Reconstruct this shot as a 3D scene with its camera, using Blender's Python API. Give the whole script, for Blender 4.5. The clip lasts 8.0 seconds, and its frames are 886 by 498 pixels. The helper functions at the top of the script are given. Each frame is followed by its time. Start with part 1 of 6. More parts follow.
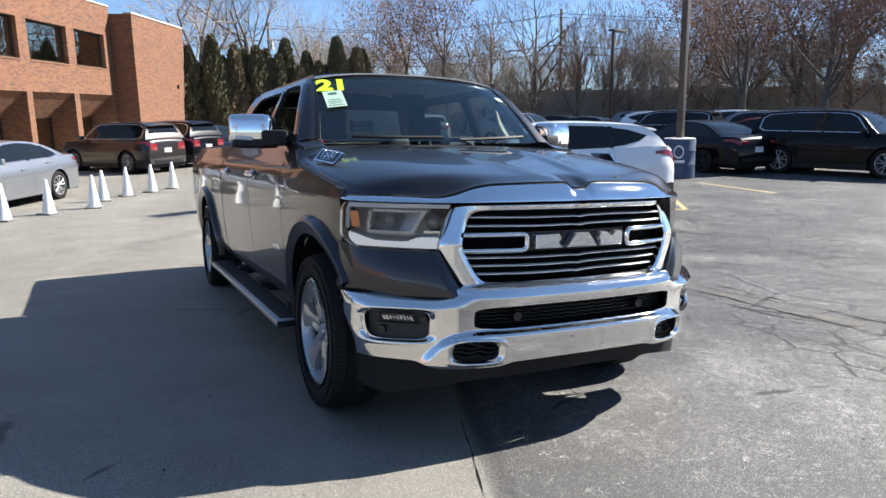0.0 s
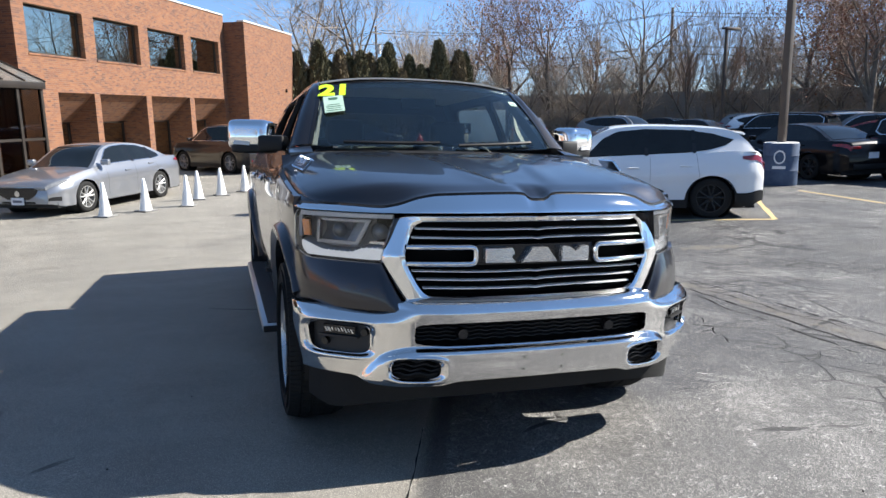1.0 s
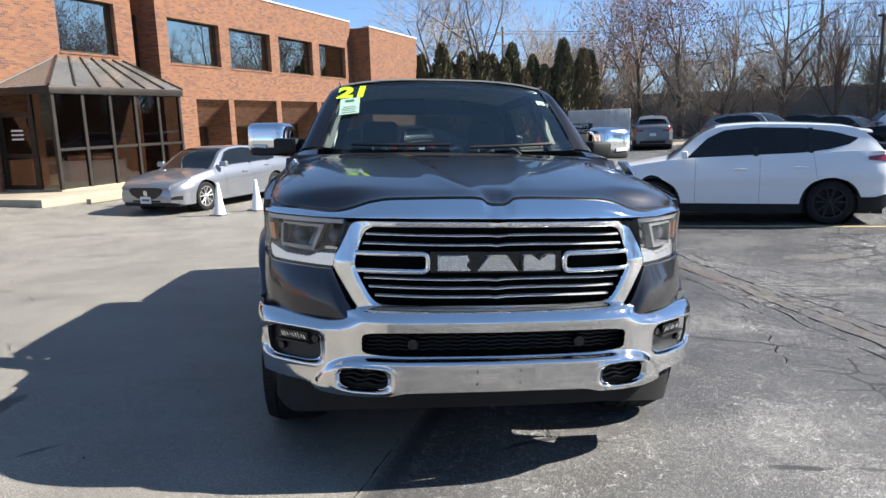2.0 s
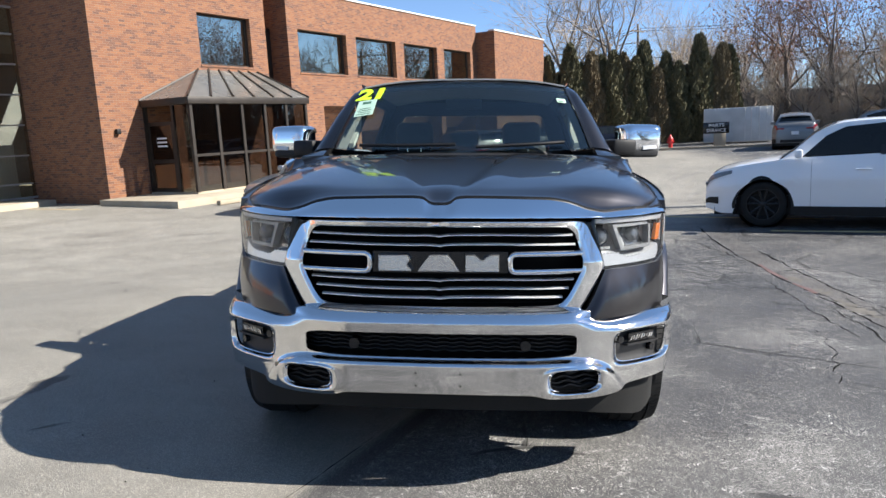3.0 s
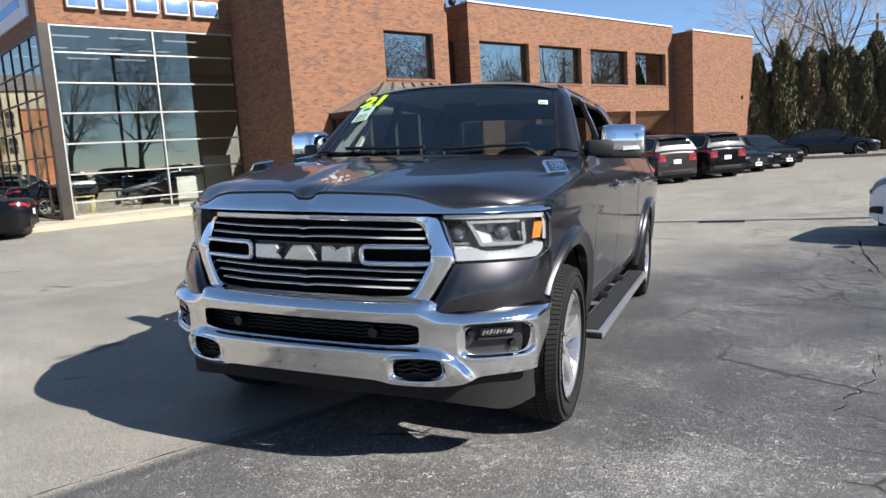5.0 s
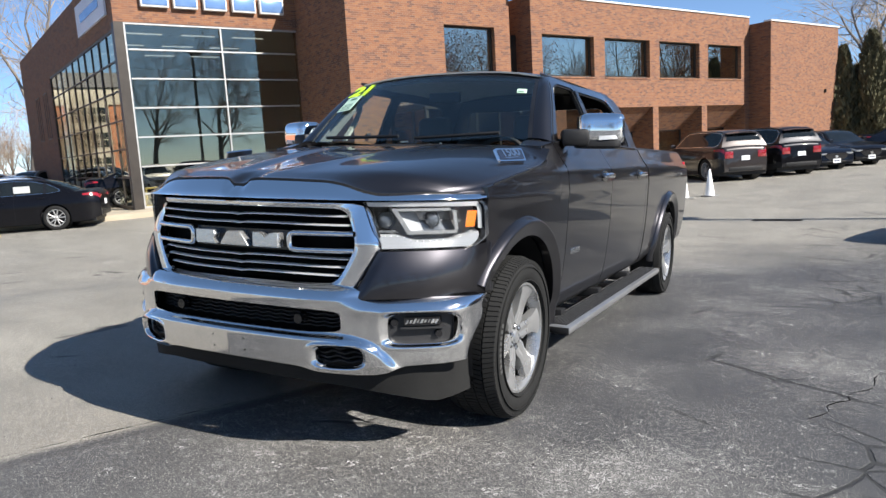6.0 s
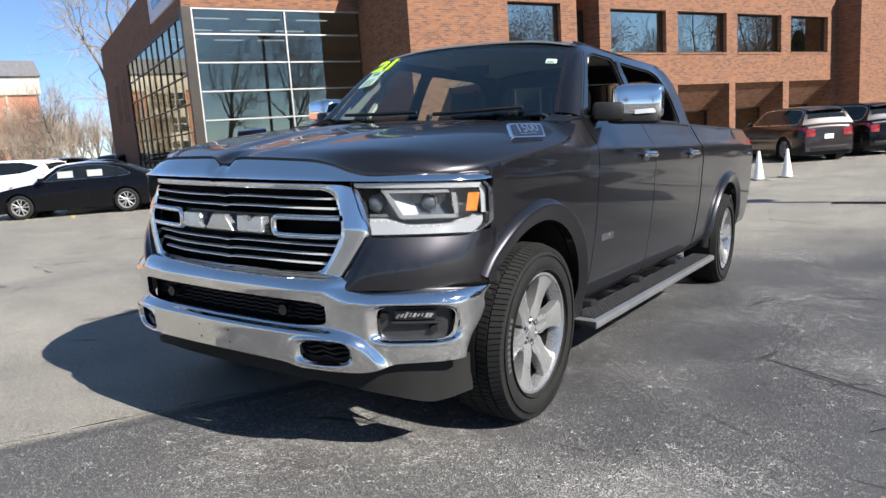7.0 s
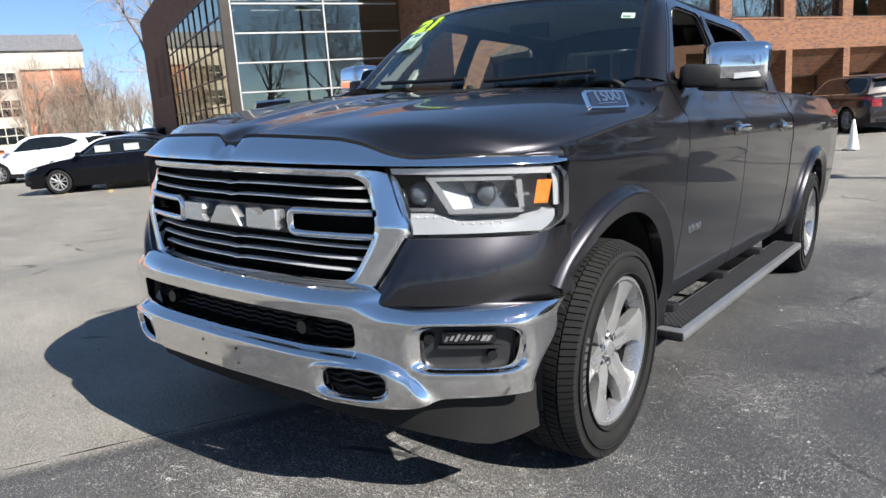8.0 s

▶ _Task statement_
Reproduce the whole listing above word for word, but not its pictures.

▶ _Written answer_
Reconstruct this shot as a 3D scene with its camera, using Blender's Python API. Give the whole script, for Blender 4.5. The clip lasts 8.0 seconds, and its frames are 886 by 498 pixels. The helper functions at the top of the script are given. Each frame is followed by its time. Start with part 1 of 6. More parts follow.
0.0 s
1.0 s
2.0 s
3.0 s
5.0 s
6.0 s
7.0 s
8.0 s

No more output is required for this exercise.